Revenues for the full year were $416,850,000, compared with $296,611,000 for 1999, an increase of 41%.
Net income for the fourth quarter was $26,907,000 or $.32 per share (diluted). This includes a $10,136,000 million payment due from Marconi Communications Inc. based on their failure to meet distribution revenue goals during 2000. Without this gain and the associated tax effect, net income would have been $20,217,000 or $.24 per share (diluted). In the fourth quarter of 1999, the Company recorded net income of $237,140,000 or $2.83 per share (diluted) which included a significant gain on the Company’s Cisco investment. Without the gain on the Cisco investment and the associated tax effect, net income in the fourth quarter of 1999 would have been $7,635,000 or $.09 per share (diluted).
Net income for the full year 2000 was $77,568,000 or $.91 per share (diluted). This includes $42,886,000 from Marconi Communications Inc. recorded during the first and fourth quarters pursuant to the settlement of outstanding litigation and the subsequent distribution payment. Without these non-recurring items and the associated tax effect, net income would have been $49,264,000 or $.58 per share (diluted). Net income for 1999 was $249,070,000 or $3.05 per share (diluted). Without the gain on the Cisco investment and the associated tax effect, net income would have been $19,565,000 or $.24 per share (diluted).
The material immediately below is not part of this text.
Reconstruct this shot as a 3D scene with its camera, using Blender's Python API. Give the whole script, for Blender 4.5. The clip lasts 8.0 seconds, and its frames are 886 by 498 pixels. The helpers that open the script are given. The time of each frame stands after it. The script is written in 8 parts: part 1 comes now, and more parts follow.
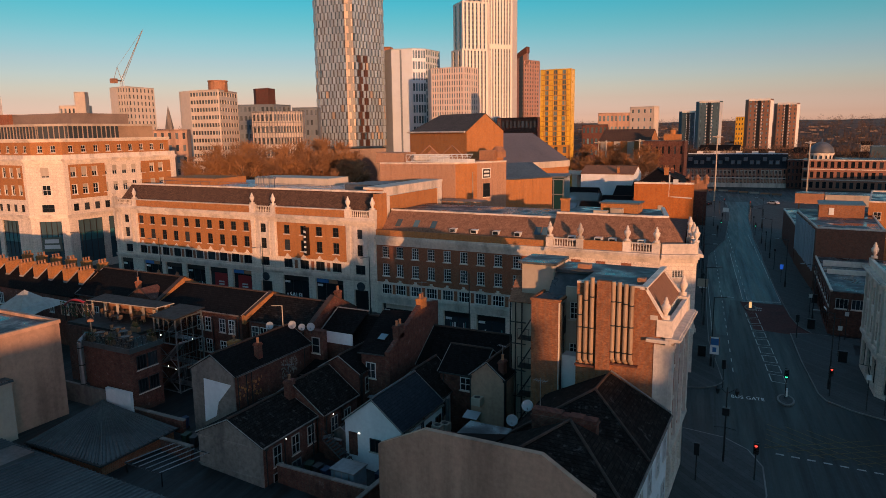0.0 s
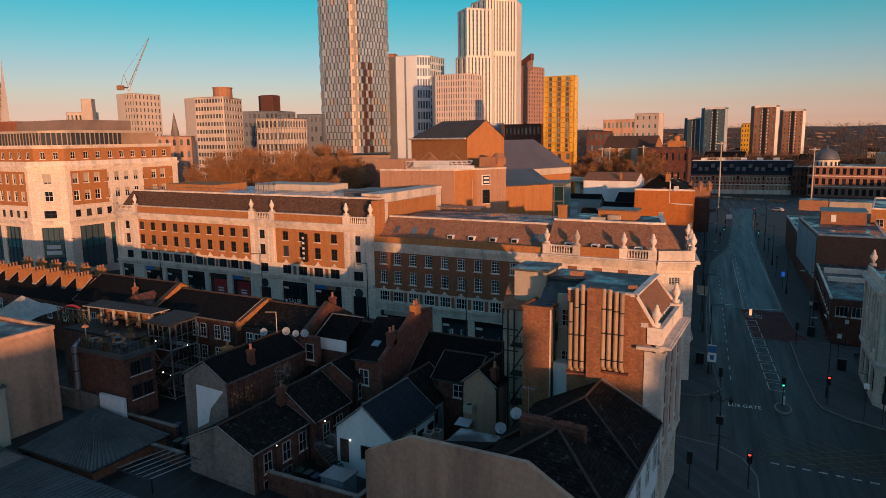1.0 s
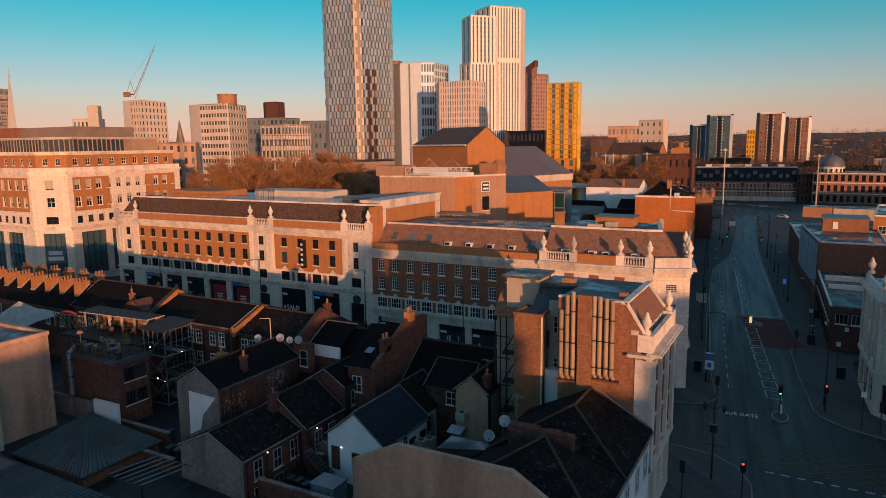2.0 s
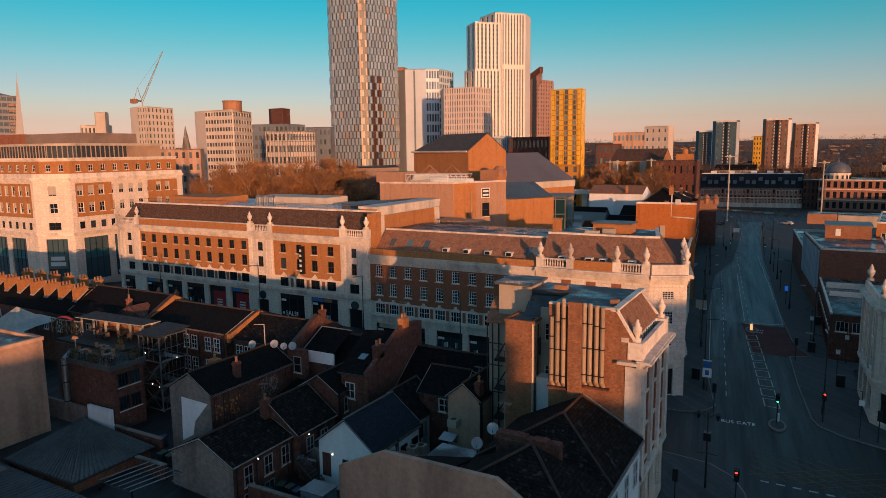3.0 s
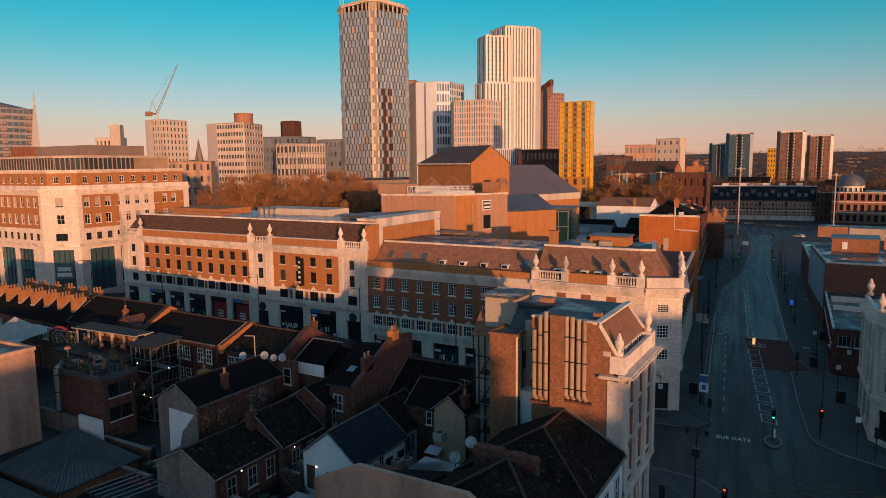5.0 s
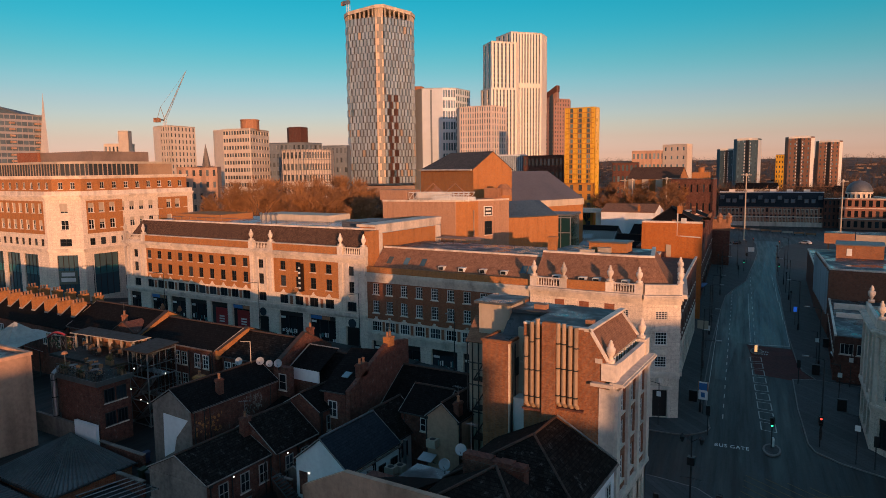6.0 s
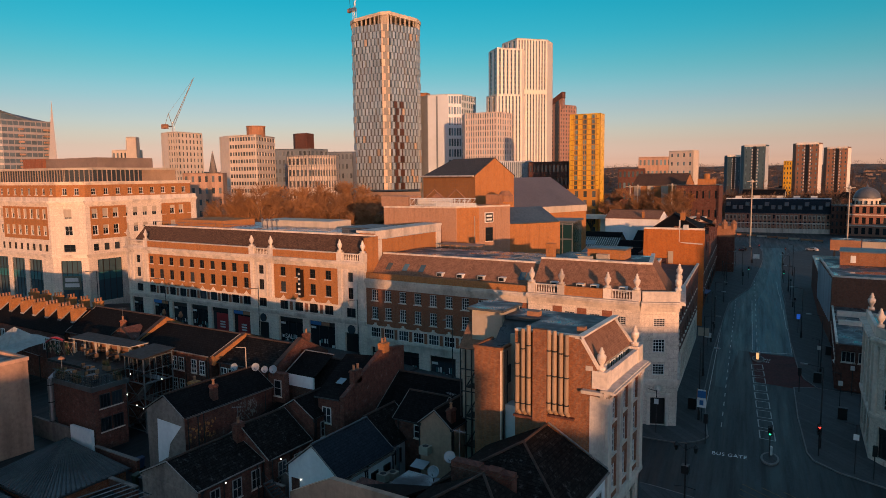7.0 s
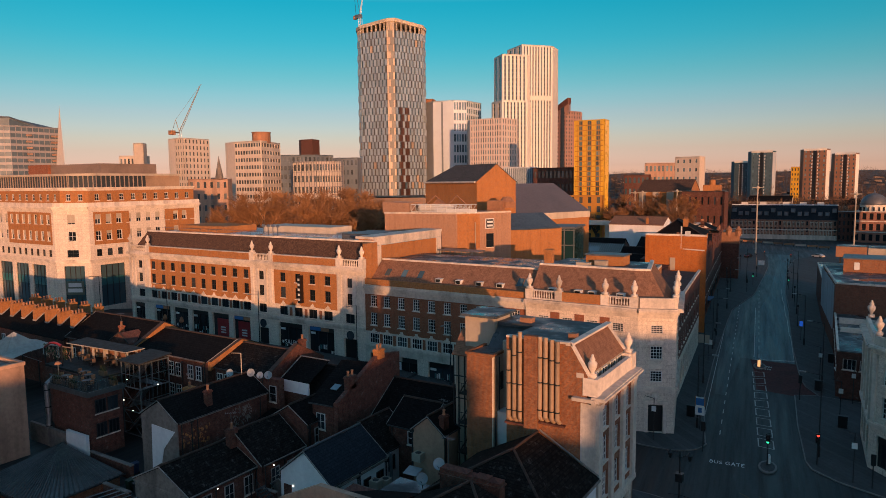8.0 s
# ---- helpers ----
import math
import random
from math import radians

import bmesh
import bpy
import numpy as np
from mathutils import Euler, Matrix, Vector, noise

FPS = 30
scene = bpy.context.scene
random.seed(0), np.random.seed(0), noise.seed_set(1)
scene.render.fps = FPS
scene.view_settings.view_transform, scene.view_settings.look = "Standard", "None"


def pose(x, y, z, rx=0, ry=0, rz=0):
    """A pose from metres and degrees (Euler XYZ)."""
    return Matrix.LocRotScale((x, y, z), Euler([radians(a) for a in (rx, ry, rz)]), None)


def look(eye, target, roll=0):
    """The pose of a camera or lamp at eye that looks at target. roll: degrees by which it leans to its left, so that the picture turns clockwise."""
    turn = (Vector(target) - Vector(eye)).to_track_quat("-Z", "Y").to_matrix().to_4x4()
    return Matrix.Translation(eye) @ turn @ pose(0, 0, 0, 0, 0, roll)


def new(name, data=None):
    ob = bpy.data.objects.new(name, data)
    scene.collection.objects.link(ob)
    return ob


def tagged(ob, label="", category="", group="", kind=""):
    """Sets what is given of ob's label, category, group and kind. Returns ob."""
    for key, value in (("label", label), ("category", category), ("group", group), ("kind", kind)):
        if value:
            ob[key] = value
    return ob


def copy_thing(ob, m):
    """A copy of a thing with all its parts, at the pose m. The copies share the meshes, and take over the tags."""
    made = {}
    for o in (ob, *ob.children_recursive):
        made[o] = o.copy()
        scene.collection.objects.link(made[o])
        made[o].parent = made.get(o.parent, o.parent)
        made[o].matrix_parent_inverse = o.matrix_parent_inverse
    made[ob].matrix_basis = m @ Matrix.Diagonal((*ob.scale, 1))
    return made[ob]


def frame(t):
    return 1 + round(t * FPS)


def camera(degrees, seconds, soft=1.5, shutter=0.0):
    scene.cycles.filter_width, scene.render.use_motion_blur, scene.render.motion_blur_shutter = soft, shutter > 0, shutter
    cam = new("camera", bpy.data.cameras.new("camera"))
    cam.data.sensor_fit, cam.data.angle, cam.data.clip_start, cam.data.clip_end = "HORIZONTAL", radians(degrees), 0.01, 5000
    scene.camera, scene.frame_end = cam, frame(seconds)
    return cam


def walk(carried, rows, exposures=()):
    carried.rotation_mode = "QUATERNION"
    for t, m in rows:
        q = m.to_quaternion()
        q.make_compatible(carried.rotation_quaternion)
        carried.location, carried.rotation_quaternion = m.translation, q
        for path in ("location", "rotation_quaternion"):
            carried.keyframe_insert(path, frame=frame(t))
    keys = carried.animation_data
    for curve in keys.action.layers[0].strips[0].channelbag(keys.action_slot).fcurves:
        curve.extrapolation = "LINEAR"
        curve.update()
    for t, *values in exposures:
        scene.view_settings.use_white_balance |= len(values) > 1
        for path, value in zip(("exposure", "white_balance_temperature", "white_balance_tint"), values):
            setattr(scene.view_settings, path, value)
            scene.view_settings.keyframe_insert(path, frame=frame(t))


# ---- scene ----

We made real progress in 2000, particularly in the area of penetrating large service providers, said president and chief executive officer, John Schofield. We have now signed new or extended contracts with a number of important customers, including SBC, Sprint, Verizon, XO Communications, and others. I believe this provides a solid foundation for growing our business in 2001.
Also during the year, we expanded our product portfolio by introducing DMAX, EMAX+ and PremMAX. In the fourth quarter we recorded the first significant sale of Panorama, our Element Management System, which enables customers to provide network management and provisioning through our product platform. I believe our product platform is ideally positioned to help service providers grow their revenues and eliminate the bottleneck between the capacity of their network backbone and the burgeoning requirements of the end user.
As our record results for the fourth quarter indicate, AFC finished the year in good financial condition with robust sales and a strong balance sheet with approximately $875M in cash and securities. At a time when many telecommunications equipment vendors in the broadband access market have struggled to meet their financial goals, AFC finished the year on a strong note. Although the winter months are typically a time for slower deployment of outside plant products such as ours, and certain carriers have slowed spending and are conserving capital, we look forward to growth in 2001.